Fusion: Deakin Exhibits Online

Reading education tools

       

Published in 1911, The Tasmanian Illustrated First Primer showcases the use of phonics as a method for reading education.  This method of sounding out each letter to create the word was advocated, along with games and activities to stimulate learning.  Of particular interest in this book is the transition halfway through the book from “script” to “print”, along with an explanation by the author of the need for children to be able to recognise both forms. Although this educational tool is beautifully illustrated, the pictures are specifically noted as devices to simply “create interest” and are “NOT an essential part of the lesson”.

In a further development in reading education, The Teaching of Reading to Infants from the 1930’s introduced the Progressive Primer Method of Teaching Reading.  This method provided teachers with a dual approach to reading education, focusing on visual and phonic work, based on the premise that children read for content, by associating an idea with a word.

Identifying the importance of visualisation took precedence, with this method proscribing that children should begin by becoming familiar with the look of letters and words.  This carefully illustrated book gave teachers examples of letters and words accompanied by simply drawn images to link the two concepts together to create an idea in the mind of the child.  Phonic methods were subsequently recommended to further enhance reading abilities by enabling children to sound out new words.  This new approach combining the two methods of visualisation and phonics claimed to be an improvement on exclusively phonics, where reading progress was often stilted and unrealistic.

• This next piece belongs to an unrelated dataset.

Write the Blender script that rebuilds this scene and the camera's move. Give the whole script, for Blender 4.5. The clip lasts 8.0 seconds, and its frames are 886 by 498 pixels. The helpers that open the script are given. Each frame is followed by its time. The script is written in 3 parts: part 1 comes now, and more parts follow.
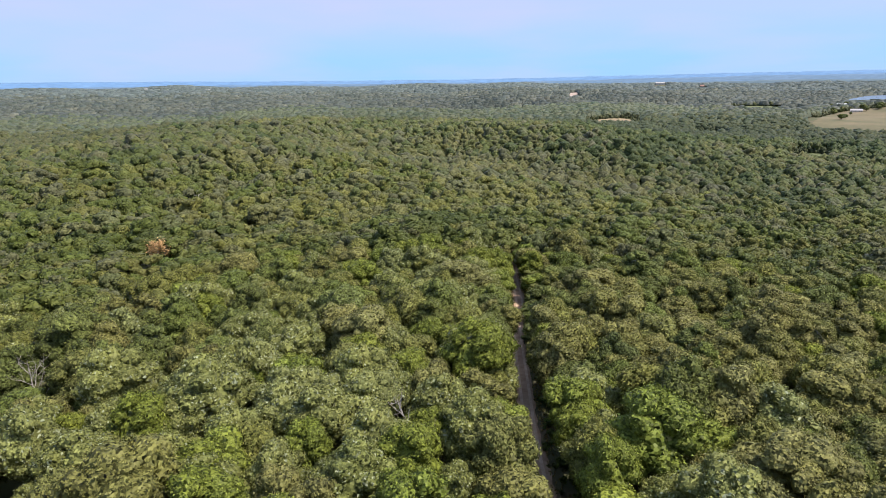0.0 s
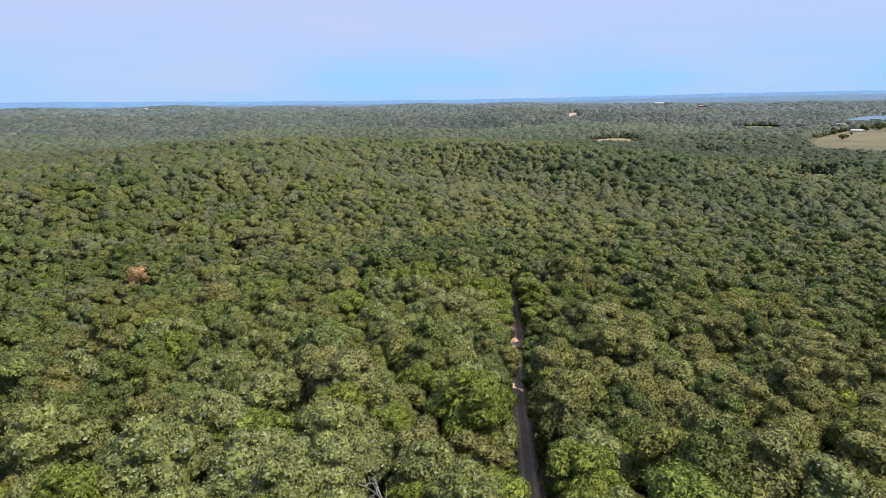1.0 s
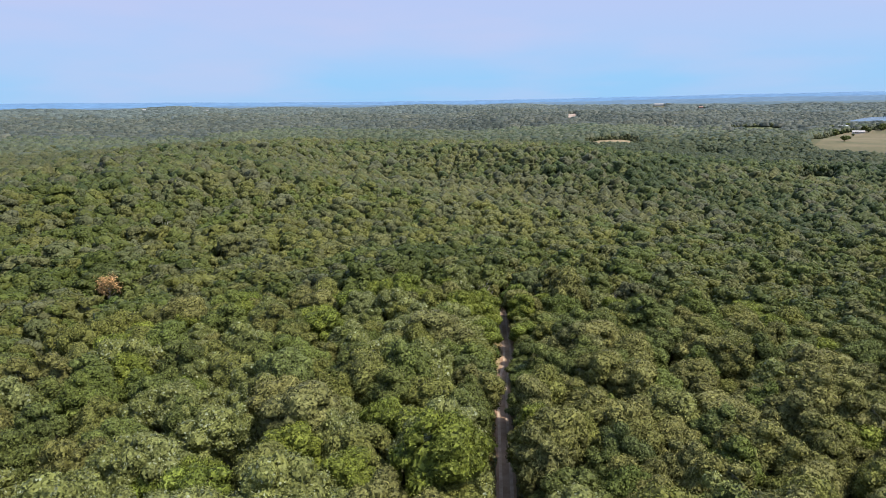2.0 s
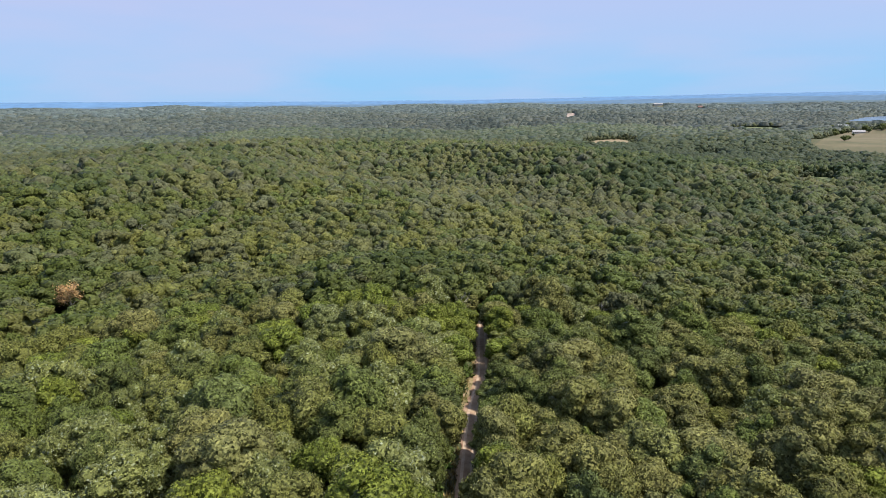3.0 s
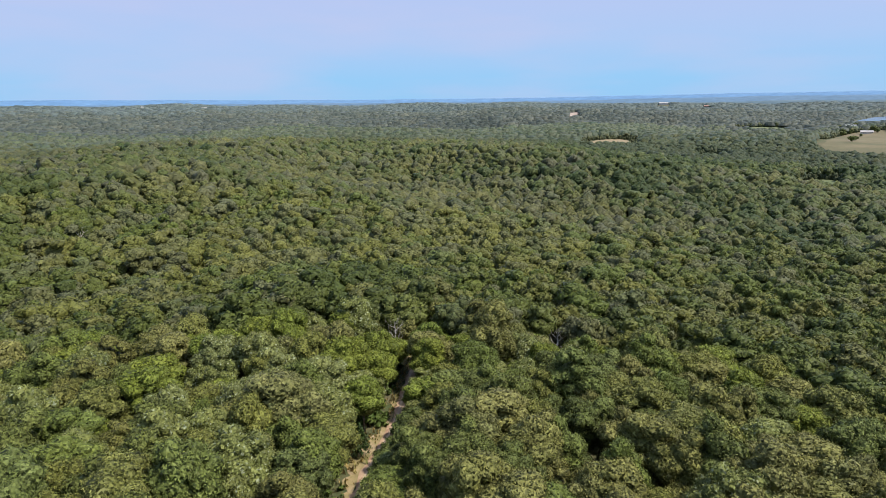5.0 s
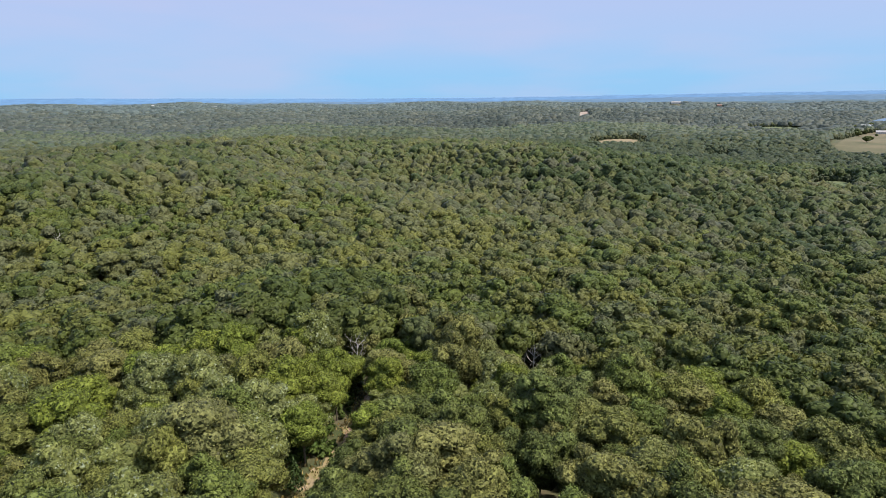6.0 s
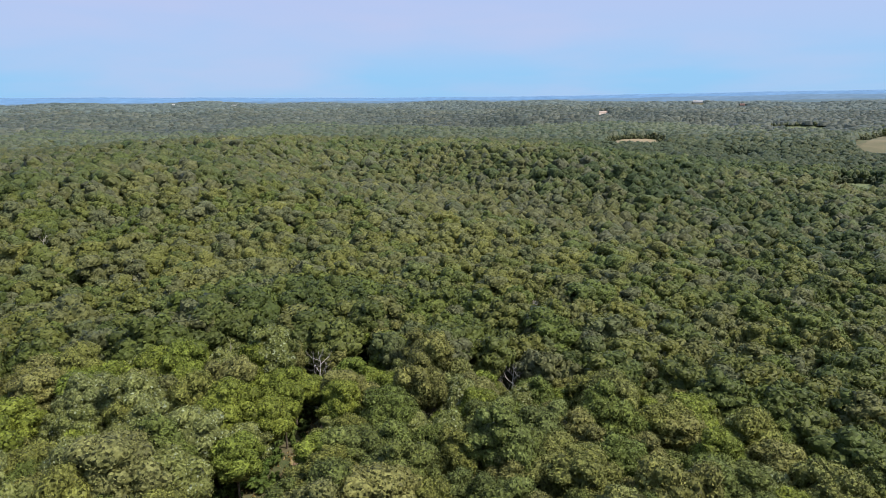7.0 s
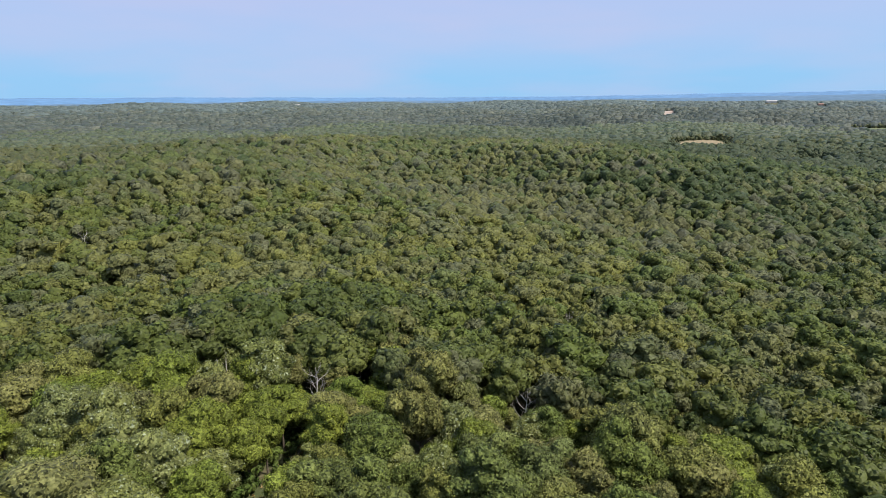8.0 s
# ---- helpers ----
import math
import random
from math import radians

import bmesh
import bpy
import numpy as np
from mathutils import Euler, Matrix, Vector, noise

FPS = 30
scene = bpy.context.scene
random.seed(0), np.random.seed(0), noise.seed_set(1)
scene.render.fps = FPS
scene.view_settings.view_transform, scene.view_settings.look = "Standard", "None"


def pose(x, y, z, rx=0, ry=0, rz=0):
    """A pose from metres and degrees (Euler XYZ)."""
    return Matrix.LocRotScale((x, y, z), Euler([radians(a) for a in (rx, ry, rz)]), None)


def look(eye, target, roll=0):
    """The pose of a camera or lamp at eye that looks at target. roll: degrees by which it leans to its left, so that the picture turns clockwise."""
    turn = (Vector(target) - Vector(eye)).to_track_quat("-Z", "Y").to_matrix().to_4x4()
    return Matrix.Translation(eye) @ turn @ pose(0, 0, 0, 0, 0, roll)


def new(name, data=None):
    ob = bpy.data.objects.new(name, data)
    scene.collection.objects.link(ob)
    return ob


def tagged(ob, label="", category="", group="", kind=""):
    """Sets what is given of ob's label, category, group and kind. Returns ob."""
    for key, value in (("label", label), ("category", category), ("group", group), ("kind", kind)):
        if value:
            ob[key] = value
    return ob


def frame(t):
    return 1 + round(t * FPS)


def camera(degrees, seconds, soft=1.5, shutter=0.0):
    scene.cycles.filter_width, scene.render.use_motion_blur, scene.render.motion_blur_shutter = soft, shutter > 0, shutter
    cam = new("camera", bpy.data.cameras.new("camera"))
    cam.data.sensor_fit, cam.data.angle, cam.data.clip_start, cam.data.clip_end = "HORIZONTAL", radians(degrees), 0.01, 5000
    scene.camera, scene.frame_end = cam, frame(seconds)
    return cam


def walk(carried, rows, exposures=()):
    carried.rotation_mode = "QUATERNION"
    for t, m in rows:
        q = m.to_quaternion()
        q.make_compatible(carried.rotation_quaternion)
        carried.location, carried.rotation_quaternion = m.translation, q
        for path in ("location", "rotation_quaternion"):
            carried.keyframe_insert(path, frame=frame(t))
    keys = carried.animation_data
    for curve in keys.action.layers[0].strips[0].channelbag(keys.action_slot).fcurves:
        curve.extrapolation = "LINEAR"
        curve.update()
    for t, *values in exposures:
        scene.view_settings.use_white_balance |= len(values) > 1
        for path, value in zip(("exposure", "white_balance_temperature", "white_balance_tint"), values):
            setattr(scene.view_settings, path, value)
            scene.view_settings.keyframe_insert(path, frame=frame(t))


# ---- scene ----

The style of spelling education tools for older school children can also be seen through The Federal Spelling-Books, which provided teachers of children aged eight to ten with a structured and systematic regime of speaking and writing words, followed by forming new words according to standard spelling rules.  For older students in secondary schools, a spelling book could consist of simply 36 pages of words gradually increasing in difficulty, accompanied by “Words often Misspelt”, as shown in the 1906 Rigby’s South Australian Spelling Book for Advanced Classes and Secondary School.